The news article has also disappeared, but the accompanying staff editorial which we actually called “J'Accuse,” mostly written by Mike Watson, is one of my favorites. The whole thing’s at the link, but here’s the end:
Thus we must conclude that the Honor Council and Dean Gilbert have committed serious errors in judgment and ethics in this case. It is unacceptable that despite a clear material conflict of interest Honor Council members were allowed to sit and chose to sit on the hearing panel. It is unacceptable that Dean Gilbert permitted the panel so constituted to hear the case. Two students nearly received the academic death penalty at the hands of a panel that even Chairman Pothen found possibly non-objective. Mercifully, justice was done in spite of this and the students were acquitted. However, they have been placed under extreme stress and next time victimized students may not be so lucky. Justice demands that fundamental reform is necessary. We now demand it. We also warn that failure to reform fundamentally and continued failure to exercise proper judicial ethics will be noted by this newspaper.
The next week the Student Assembly defunded them. (Nelson was a sponsoring senator, in recent years this sort of intersection arguably became problematic, when a former editor was elected student body president and at least one became an Honor Council member himself.) Eventually President Reveley convened a committee to look into reform, whose findings culminated in the changes released this August. At first glance the new code seems not to have adopted some of the more radical proposals, but I’ve only skimmed it.
The official student paper, The Flat Hat, was predictably aghast at what we were doing. “Simply lambasting the Honor Council will not provide any incentives for the Honor Council to reform from within; if anything, it will just elicit anger from its members, and nothing constructive will occur,” one read. And the next week they gave Pothen a platform to call me an immature liar. By that point, though, all were acknowledging some consideration of reform needed to take place.
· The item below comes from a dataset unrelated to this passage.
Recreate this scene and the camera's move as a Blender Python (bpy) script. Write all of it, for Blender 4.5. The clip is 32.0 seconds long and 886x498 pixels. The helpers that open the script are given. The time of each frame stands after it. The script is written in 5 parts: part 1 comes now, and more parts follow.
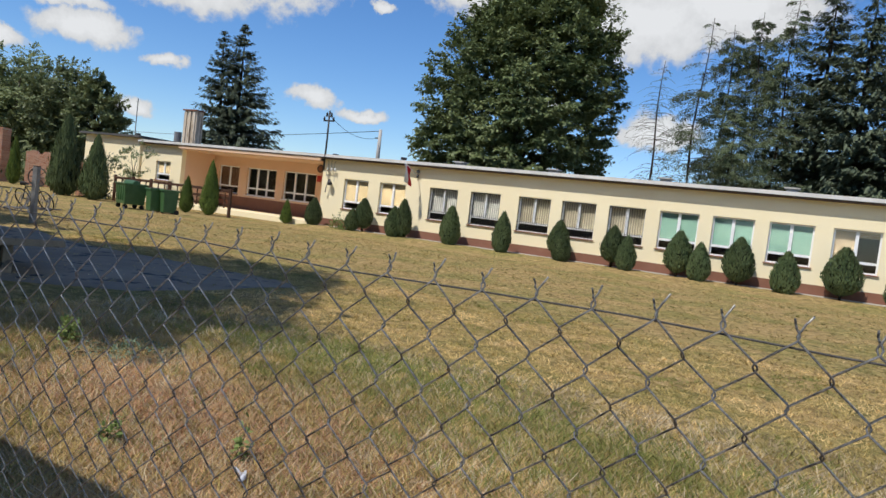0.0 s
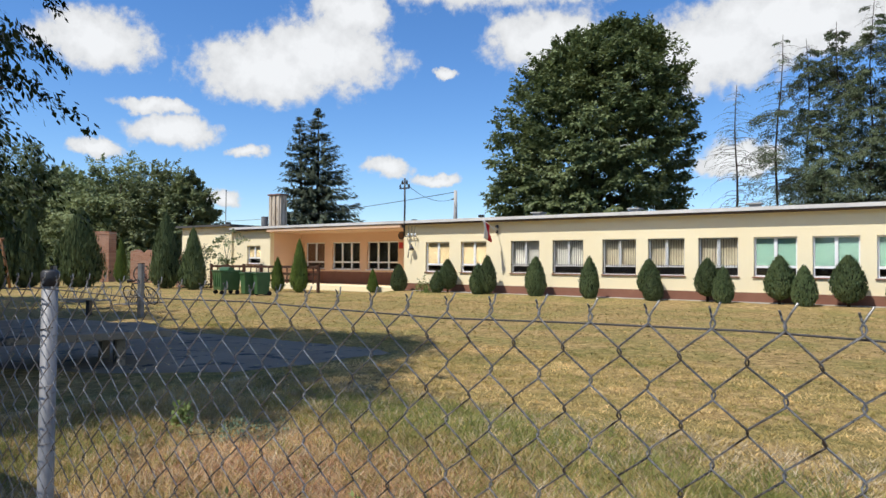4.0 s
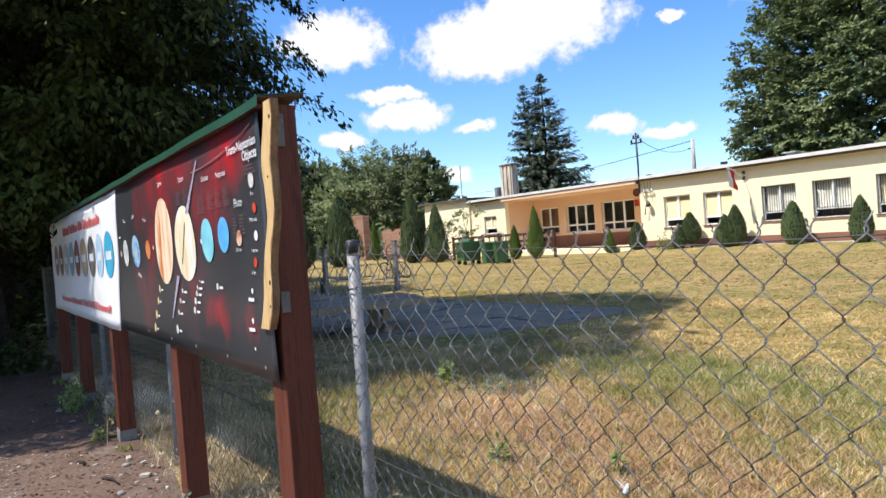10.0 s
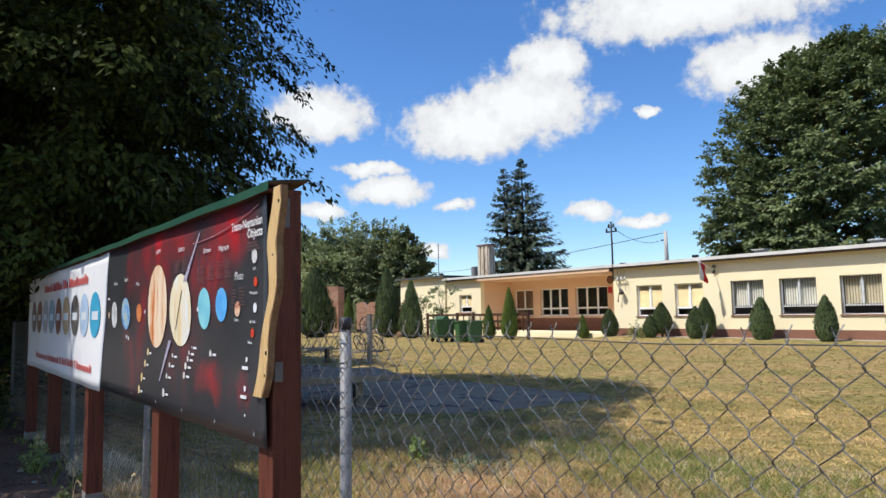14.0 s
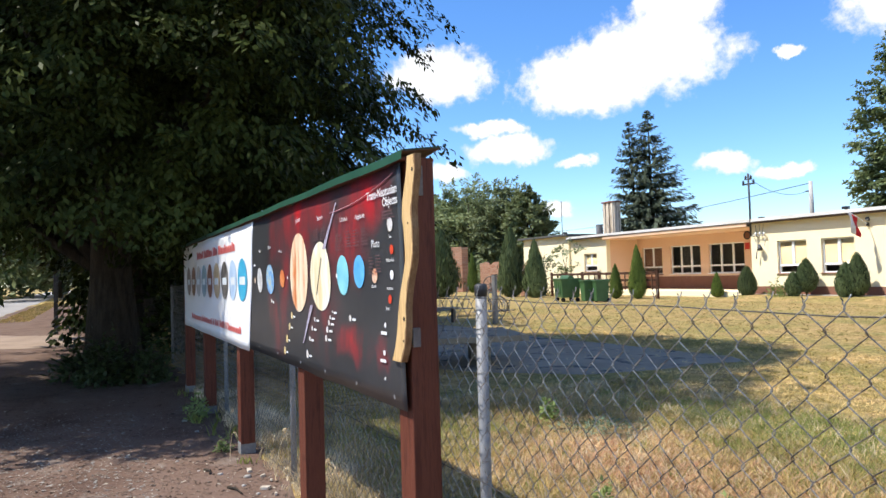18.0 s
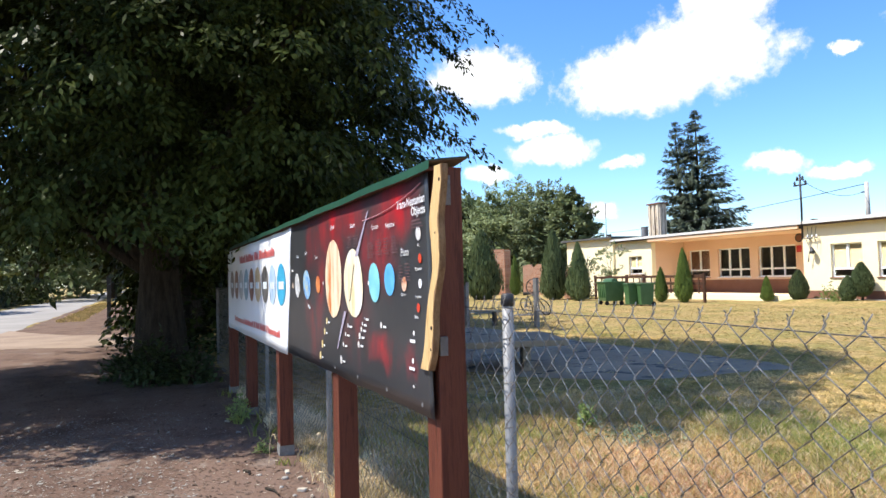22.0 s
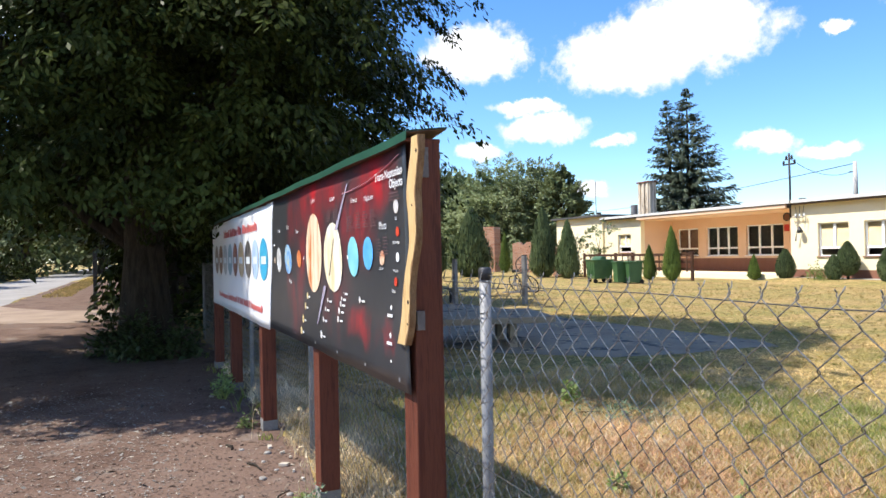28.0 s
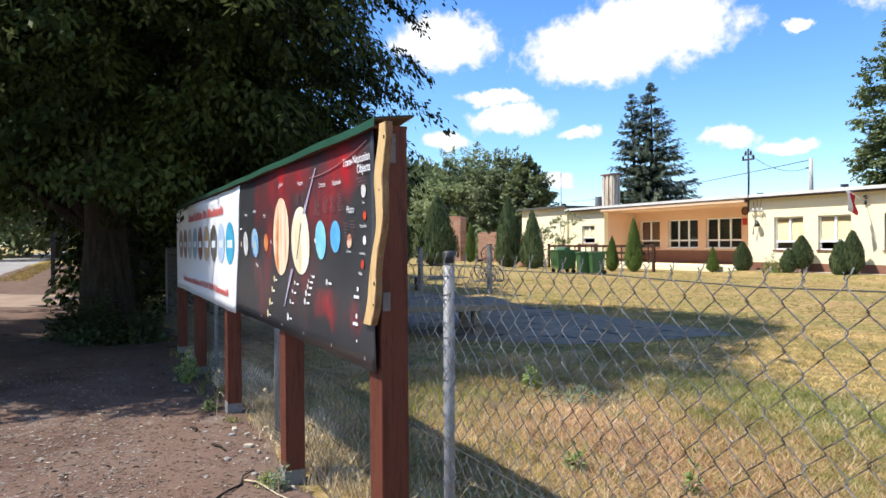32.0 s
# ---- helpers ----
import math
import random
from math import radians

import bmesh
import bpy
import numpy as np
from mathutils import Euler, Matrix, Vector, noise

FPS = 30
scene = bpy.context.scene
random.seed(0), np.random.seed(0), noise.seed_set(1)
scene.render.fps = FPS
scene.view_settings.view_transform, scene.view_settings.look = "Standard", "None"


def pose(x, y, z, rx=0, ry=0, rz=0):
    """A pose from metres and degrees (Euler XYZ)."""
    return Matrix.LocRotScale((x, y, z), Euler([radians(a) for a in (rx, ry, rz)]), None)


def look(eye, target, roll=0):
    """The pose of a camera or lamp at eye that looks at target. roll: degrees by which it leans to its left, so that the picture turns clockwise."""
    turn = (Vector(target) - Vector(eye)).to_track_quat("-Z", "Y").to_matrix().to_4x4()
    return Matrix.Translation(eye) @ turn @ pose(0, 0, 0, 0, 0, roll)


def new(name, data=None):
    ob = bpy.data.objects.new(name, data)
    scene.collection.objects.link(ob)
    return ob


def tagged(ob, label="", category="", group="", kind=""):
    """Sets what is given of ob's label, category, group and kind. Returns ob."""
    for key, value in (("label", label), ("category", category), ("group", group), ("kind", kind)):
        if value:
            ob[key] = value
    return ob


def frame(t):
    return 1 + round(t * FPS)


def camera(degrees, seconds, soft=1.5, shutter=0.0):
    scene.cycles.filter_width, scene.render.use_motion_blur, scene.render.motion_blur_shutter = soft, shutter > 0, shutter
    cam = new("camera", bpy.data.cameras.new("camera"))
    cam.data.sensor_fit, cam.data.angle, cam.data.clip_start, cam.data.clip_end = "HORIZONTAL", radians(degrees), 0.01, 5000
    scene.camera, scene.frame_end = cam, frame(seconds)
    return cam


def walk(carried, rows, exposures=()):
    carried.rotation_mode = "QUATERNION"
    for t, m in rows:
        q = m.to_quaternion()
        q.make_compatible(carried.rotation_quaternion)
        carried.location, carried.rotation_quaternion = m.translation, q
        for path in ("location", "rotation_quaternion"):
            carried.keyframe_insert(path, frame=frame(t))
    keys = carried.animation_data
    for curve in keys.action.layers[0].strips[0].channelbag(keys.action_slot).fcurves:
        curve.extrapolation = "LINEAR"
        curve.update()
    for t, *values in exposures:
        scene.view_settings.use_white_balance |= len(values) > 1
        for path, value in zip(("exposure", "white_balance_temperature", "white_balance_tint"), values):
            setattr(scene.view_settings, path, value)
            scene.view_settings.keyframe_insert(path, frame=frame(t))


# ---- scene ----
cam = camera(65.3, 32.0)
PATH = [
    (0, (-0.261, 0.337, 1.504), (-1.22, 2.089, 1.397), 6.8),
    (0.5, (-0.26, 0.311, 1.499), (-1.491, 1.886, 1.437), 5.7),
    (1, (-0.221, 0.298, 1.521), (-1.553, 1.79, 1.507), 4.4),
    (1.5, (-0.195, 0.28, 1.516), (-1.623, 1.68, 1.53), 2.0),
    (2, (-0.136, 0.258, 1.483), (-1.567, 1.654, 1.416), -0.9),
    (2.5, (-0.167, 0.265, 1.459), (-1.621, 1.634, 1.347), -1.7),
    (3, (-0.26, 0.32, 1.49), (-1.578, 1.824, 1.523), 0.7),
    (3.5, (-0.284, 0.328, 1.477), (-1.455, 1.949, 1.518), 0.3),
    (5.5, (-0.288, 0.384, 1.496), (-1.532, 1.949, 1.562), 2.8),
    (6, (-0.305, 0.362, 1.508), (-1.666, 1.825, 1.6), 2.4),
    (6.5, (-0.323, 0.345, 1.51), (-1.772, 1.72, 1.615), 2.6),
    (7, (-0.335, 0.336, 1.509), (-1.827, 1.665, 1.592), 2.7),
    (7.5, (-0.345, 0.306, 1.517), (-1.901, 1.56, 1.609), 2.6),
    (8, (-0.343, 0.292, 1.516), (-1.902, 1.543, 1.597), 2.5),
    (8.5, (-0.341, 0.263, 1.511), (-1.979, 1.41, 1.552), 2.0),
    (9, (-0.289, 0.248, 1.512), (-1.942, 1.374, 1.53), 1.1),
    (9.5, (-0.202, 0.218, 1.463), (-1.881, 1.299, 1.351), -2.3),
    (10, (-0.216, 0.174, 1.438), (-1.858, 1.316, 1.403), -4.3),
    (10.5, (-0.244, 0.035, 1.449), (-1.881, 1.173, 1.605), -1.3),
    (11, (-0.216, -0.045, 1.469), (-1.882, 1.037, 1.703), 0.4),
    (11.5, (-0.115, -0.049, 1.481), (-1.816, 0.967, 1.754), -0.5),
    (12, (-0.039, -0.037, 1.488), (-1.746, 0.964, 1.781), 0.5),
    (12.5, (-0.039, -0.029, 1.478), (-1.74, 0.995, 1.718), 0.1),
    (13, (-0.051, -0.01, 1.477), (-1.654, 1.16, 1.729), -0.4),
    (13.5, (-0.065, 0.004, 1.47), (-1.639, 1.218, 1.692), -0.9),
    (14, (-0.061, 0.005, 1.465), (-1.648, 1.208, 1.646), -1.1),
    (14.5, (-0.096, 0.027, 1.459), (-1.649, 1.287, 1.497), -2.3),
    (15, (-0.103, 0.016, 1.439), (-1.743, 1.158, 1.348), -4.5),
    (15.5, (-0.095, 0.001, 1.449), (-1.767, 1.094, 1.353), -3.5),
    (17.5, (-0.108, -0.012, 1.521), (-1.884, 0.897, 1.657), -1.4),
    (18, (-0.109, -0.018, 1.492), (-1.89, 0.889, 1.565), -1.7),
    (18.5, (-0.1, 0.003, 1.485), (-1.899, 0.875, 1.552), -2.1),
    (19, (-0.071, 0.019, 1.495), (-1.88, 0.866, 1.595), -2.0),
    (19.5, (-0.044, 0.025, 1.501), (-1.873, 0.825, 1.622), -3.0),
    (20, (-0.045, 0.03, 1.499), (-1.899, 0.772, 1.617), -2.9),
    (20.5, (-0.047, 0.04, 1.499), (-1.884, 0.822, 1.616), -2.0),
    (21, (-0.058, 0.035, 1.499), (-1.895, 0.819, 1.59), -2.4),
    (21.5, (-0.073, 0.033, 1.512), (-1.907, 0.822, 1.628), -2.0),
    (22, (-0.07, 0.034, 1.519), (-1.904, 0.828, 1.601), -1.5),
    (22.5, (-0.054, 0.027, 1.515), (-1.906, 0.78, 1.579), -2.6),
    (23, (-0.056, 0.027, 1.504), (-1.93, 0.724, 1.555), -3.7),
    (23.5, (-0.068, 0.035, 1.501), (-1.95, 0.713, 1.528), -3.9),
    (24, (-0.072, 0.053, 1.494), (-1.945, 0.754, 1.501), -3.9),
    (24.5, (-0.08, 0.073, 1.487), (-1.942, 0.801, 1.489), -2.6),
    (25, (-0.094, 0.094, 1.487), (-1.953, 0.833, 1.497), -2.6),
    (25.5, (-0.077, 0.089, 1.495), (-1.926, 0.851, 1.506), -2.8),
    (27.5, (-0.085, 0.086, 1.496), (-1.908, 0.907, 1.484), -2.4),
    (28, (-0.092, 0.099, 1.503), (-1.916, 0.917, 1.519), -1.2),
    (28.5, (-0.1, 0.128, 1.493), (-1.902, 0.994, 1.506), -0.3),
    (29, (-0.104, 0.169, 1.493), (-1.702, 1.372, 1.502), 0.7),
    (29.5, (-0.122, 0.138, 1.509), (-1.52, 1.567, 1.543), 3.6),
    (30, (-0.146, 0.102, 1.499), (-1.604, 1.471, 1.533), 2.5),
    (30.5, (-0.099, 0.084, 1.478), (-1.682, 1.304, 1.417), 2.4),
    (31, (-0.042, 0.051, 1.477), (-1.787, 1.023, 1.388), 0.5),
    (31.5, (-0.012, 0.045, 1.487), (-1.811, 0.92, 1.441), -0.2),
    (32, (0.0, 0.059, 1.482), (-1.783, 0.966, 1.465), -0.4),
]
EXPOSURES = [(0.0, -0.24), (1.0, -0.08), (3.5, -0.03), (6.0, -0.15), (8.0, 0.02), (9.0, 0.27), (10.0, 0.42), (11.0, 0.14), (13.0, 0.09), (14.0, 0.07), (14.8, 0.27), (15.5, 0.32), (17.5, 0.5), (20.0, 0.63), (25.0, 0.79), (28.0, 0.7), (28.7, 0.55), (29.0, 0.5), (29.5, 0.2), (30.0, 0.05), (31.0, 0.35), (32.0, 0.55)]
walk(cam, [(t, look(eye, target, roll)) for t, eye, target, roll in PATH], EXPOSURES)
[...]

I’m not sure if the August reforms were much of a step in the right direction. In any case, if they’re not, it doesn’t seem like there’s the same sense of agitation there anymore. At the same time in 2010 Scott Foster, my housemate at the time in one of these seven-person hovels we called ‘lodges’ – they’re turning into eco-somethings now, courtesy an earmarked donation – was running for City Council on a wave of student opposition to occupancy ordinances, excessive enforcement of noise ordinances, and the generally brutish behavior of law enforcement that had clearly taken the wrong side on the question of whether Williamsburg was a college town or a colonial landmark-qua-retirement community. He was elected in what the Daily Press called a “landslide.”
Foster is up for re-election next year, so we’ll see if I’m wrong about the student body’s complacence, though at this point Foster is well liked enough among residents that it doesn’t depend on them (he’s accomplished quite a lot too). I hope I am. The polling place has moved to a church right across one of the arms of the angle that frames the campus at the end of Duke of Gloucester street, and if every person in the dorms along that road voted, students could put one more of their own on the Council.
But I digress. If you’re reading this and you’re a student, I hope it’s given you a sense of possibility. If you’re not, I hope you’ve found it an interesting story. That way I won’t feel like I’m just nyah-nyahing for being on the winning team for once. Sometimes it’s nice to revisit old stories, especially when you’ve just read their (somewhat) happy endings.